There are plenty of worthy candidates this season to win the Norris Trophy as the NHL’s best defenseman. But you won’t find a better candidate than Predators star Shea Weber, who fits the award criteria as well as any blueliner.
Last season, the No. 1 spot on the Norris Trophy ballot I had the privilege of submitting belonged to Boston’s Zdeno Chara. But at the end of the breakdown of my vote for the Norris, I said “One of these years, though, Weber has to be the recipient”.
This is the year it ought to happen. And as it stands, I’m giving my first-place Norris vote this season to Predators captain Shea Weber. There are good cases to be made for more than a few blueliners (including Chicago’s Duncan Keith, L.A.’s Drew Doughty, Montreal’s P.K. Subban and Ottawa’s Erik Karlsson), but it’s about time the hockey world acknowledged Weber’s unique skill set.

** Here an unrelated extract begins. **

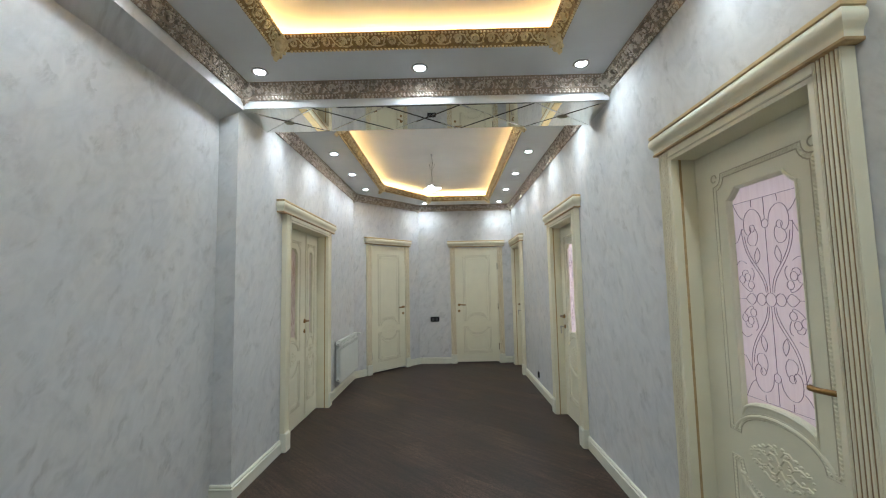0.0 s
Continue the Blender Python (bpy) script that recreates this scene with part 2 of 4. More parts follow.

Weber certainly isn’t having a career year on offense (that came last season with his 23-goal, 56-point campaign), but he’s in the top 10 among NHL defensemen in scoring in 2014-15 with 15 goals and 45 points. With an average ice time of 26:24, he’s nearly three full minutes behind Doughty (29:17) and slightly behind Preds defensive partner Roman Josi (26:28). But if you’re basing your vote strictly based on points or time on ice leaders, you’re voting wrong. The Norris goes to the blueliner deemed to have displayed the greatest all-around ability, not the one who makes the most highlight reels. And Weber’s multitude of abilities make him capable of hurting you physically, in any zone, and have a direct effect on the scoreboard at both ends of the playing surface.
The 29-year-old Weber ranks third on his team in shots (217), second in power play goals (5) and second in power play points (18). He averages 3:04 of power play time a game and 2:31 of penalty kill time. He’s even got a shorthanded goal. And he plays what can kindly be called a robust game, and can unkindly be called the ability to knock you through the next three news cycles. You have to fear him strategically as much as you do by watching what he’s done to opponents over the course of the past decade:
Weber has been the best and most consistent defenseman on arguably the deepest defense corps in the NHL this year. If we’re voting by the Norris criteria and are truly taking stock of a blueliner’s impact on all parts of the game, he’s the one who deserves it most.
In this era of NHL parity, you might be able to mount an equally strong Norris argument for another d-man. But you won’t be able to make a stronger one this season than the one for Weber.